Riaffermata dal consiglio della difesa presieduto da Napolitano
L'interventismo è la priorità dell'esercito italiano
Berlusconi: In "missioni di pace" sono impiegati 40 mila uomini
Il presidente della Repubblica Giorgio Napolitano ha presieduto il 2 ottobre al Quirinale la riunione programmata del Consiglio Supremo di Difesa, cui hanno partecipato il presidente del Consiglio, il neoduce Silvio Berlusconi, con i ministri Franco Frattini, Roberto Maroni, Giulio Tremonti, Ignazio La Russa, Claudio Scajola e il capo di Stato maggiore della Difesa, Generale Vincenzo Camporini. Presenti anche il sottosegretario alla presidenza Gianni Letta, il segretario generale della presidenza della Repubblica, Consigliere di Stato Donato Marra e il Segretario del Consiglio Supremo di Difesa, generale Rolando Mosca Moschini.
Il primo punto in agenda era l'esame della situazione internazionale e la valutazione degli impegni delle Forze Armate italiane nelle missioni multinazionali all'estero.
"A tal riguardo, anche sulla base dell'evidenza fornita dai nuovi scenari geo-strategici - afferma il comunicato della riunione - è stato rilevato come la missione primaria delle Forze Armate sia sempre più concretamente volta alla prevenzione, al controllo ed alla stabilizzazione delle crisi che mettono in pericolo la pace e la sicurezza internazionale, il che fa tutt'uno con gli interessi della difesa nazionale. Il Consiglio ha convenuto che lo strumento militare italiano deve concorrere - nell'ambito di interventi necessariamente multilaterali e multidisciplinari condotti in seno alla comunità ed alle organizzazioni internazionali - al recupero istituzionale, civile ed economico delle aree investite da crisi, anche al fine di sostenere la politica estera e il ruolo internazionale del nostro paese, in ultima istanza le sue stesse esigenze di sicurezza e di sviluppo. Questa impostazione segna il passaggio ad un concetto di difesa più ampio, dinamico e costruttivo rispetto al tradizionale schieramento lungo i confini e negli spazi territoriali nazionali, non idoneo a far fronte efficacemente alle grandi sfide caratterizzate oggi da eventi e fenomeni su sempre più ampia scala e fortemente interdipendenti".
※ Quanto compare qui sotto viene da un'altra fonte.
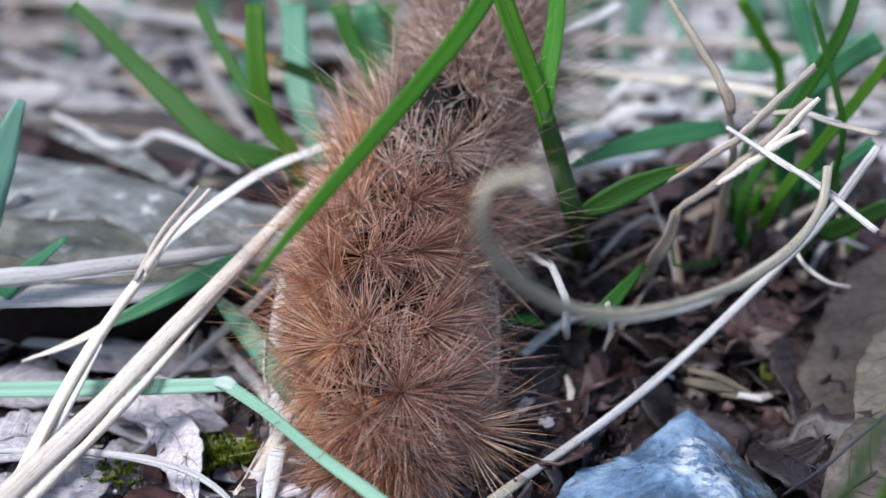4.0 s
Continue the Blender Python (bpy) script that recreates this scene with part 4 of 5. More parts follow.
chip([(12.2, 77.6, 1.0), (12.8, 77.9, 1.5), (13.7, 78.0, 1.2)], [0.4, 0.8, 0.3], LITTER_PALE, "small whitish flake on the litter", 6)
chip([(10.8, 75.2, 1.0), (11.0, 76.6, 1.8), (10.8, 78.5, 2.0)], [0.2, 0.6, 0.3], STRAW, "narrow curved flake on the litter", 7)


# ---- fresh grass ----
def blade(parent, pts, widths, mat, face=(0, -0.88, 0.47), fold=0.22, n=26, twist=0, label="", wave=0.02, seed=1):
    return part("blade", ribbon(pts, widths, face, fold, 0.16, n, twist, wave, seed), mat, parent, label)


# the arching blade in front of the caterpillar
arch = empty("arching_grass", (13.9, 96.2, 2.0), "single bright green grass blade drooping past the caterpillar", "grass")
front_blade = blade(arch, [(13.9, 96.2, 2.0), (11.3, 83.5, 12.4), (10.0, 83.9, 16.3), (8.5, 84.0, 20.8), (8.8, 85.7, 24.6), (8.9, 87.2, 29.0), (8.0, 85.2, 33.8), (5.6, 79.7, 34.2), (2.3, 71.4, 31.3), (-0.6, 67.7, 28.6), (-4.0, 64.3, 25.4), (-7.4, 61.3, 22.1), (-9.7, 59.5, 19.5)], [0.45, 0.45, 0.45, 0.5, 0.8, 1.1, 1.25, 1.25, 1.25, 1.2, 1.05, 0.8, 0.2], GRASS, (0.3, -0.85, 0.42), 0.3, 90)

tuft_a = empty("grass_tuft", (-7.4, 87.1, 0.0), "tuft of young green grass rooted behind the bark", "grass", "grass tufts")
blade(tuft_a, [(-6.5, 88.1, 0.0), (-10.0, 89.4, 12.8), (-15.7, 89.9, 14.9), (-20.4, 92.6, 17.9), (-24.7, 95.3, 20.8), (-29.1, 98.0, 23.8)], [0.5, 0.5, 0.6, 0.8, 1.7, 2.1, 1.9, 1.55, 1.3, 1.0], GRASS_DEEP, fold=0.2, n=44, wave=0.12)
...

In altre parole l'interventismo è la priorità dell'esercito italiano, a sostegno del ruolo internazionale, imperialista, del nostro paese. Quando si afferma che tale presenza sarebbe un tutt'uno con gli "interessi della difesa nazionale", comprese le partecipazioni all'occupazione dell'Afghanistan e dell'Iraq o l'intervento in Libano a sostegno di Israele, è evidente che la presenza dei soldati italiani nelle aree di crisi nel mondo, spesso camuffate come "operazioni di pace", altro non è che un supporto agli interessi imperialisti italiani. Una visione che trova concordi il presidente Napolitano e il governo del neoduce Berlusconi.
Al compito primario interventista dell'esercito italiano è subordinato anche il "piano per la profonda revisione delle strutture territoriali, amministrative e di supporto dell'area Difesa e per una coerente riqualificazione della spesa nei settori del personale, dell'esercizio e degli investimenti" in base alle risorse messe a disposizione dell'amministrazione della Difesa nel piano triennale del Tesoro, che era il secondo punto all'ordine del giorno. Un riaggiustamento che, precisa il comunicato, tiene ferma "la necessità ineludibile di mantenere capacità di intervento adeguate alle esigenze di sicurezza internazionale, corrispondenti agli interessi del paese". In ogni caso, ha garantito Berlusconi, il numero dei 40 mila uomini impiegati in "missioni di pace" non sarà ridimensionato.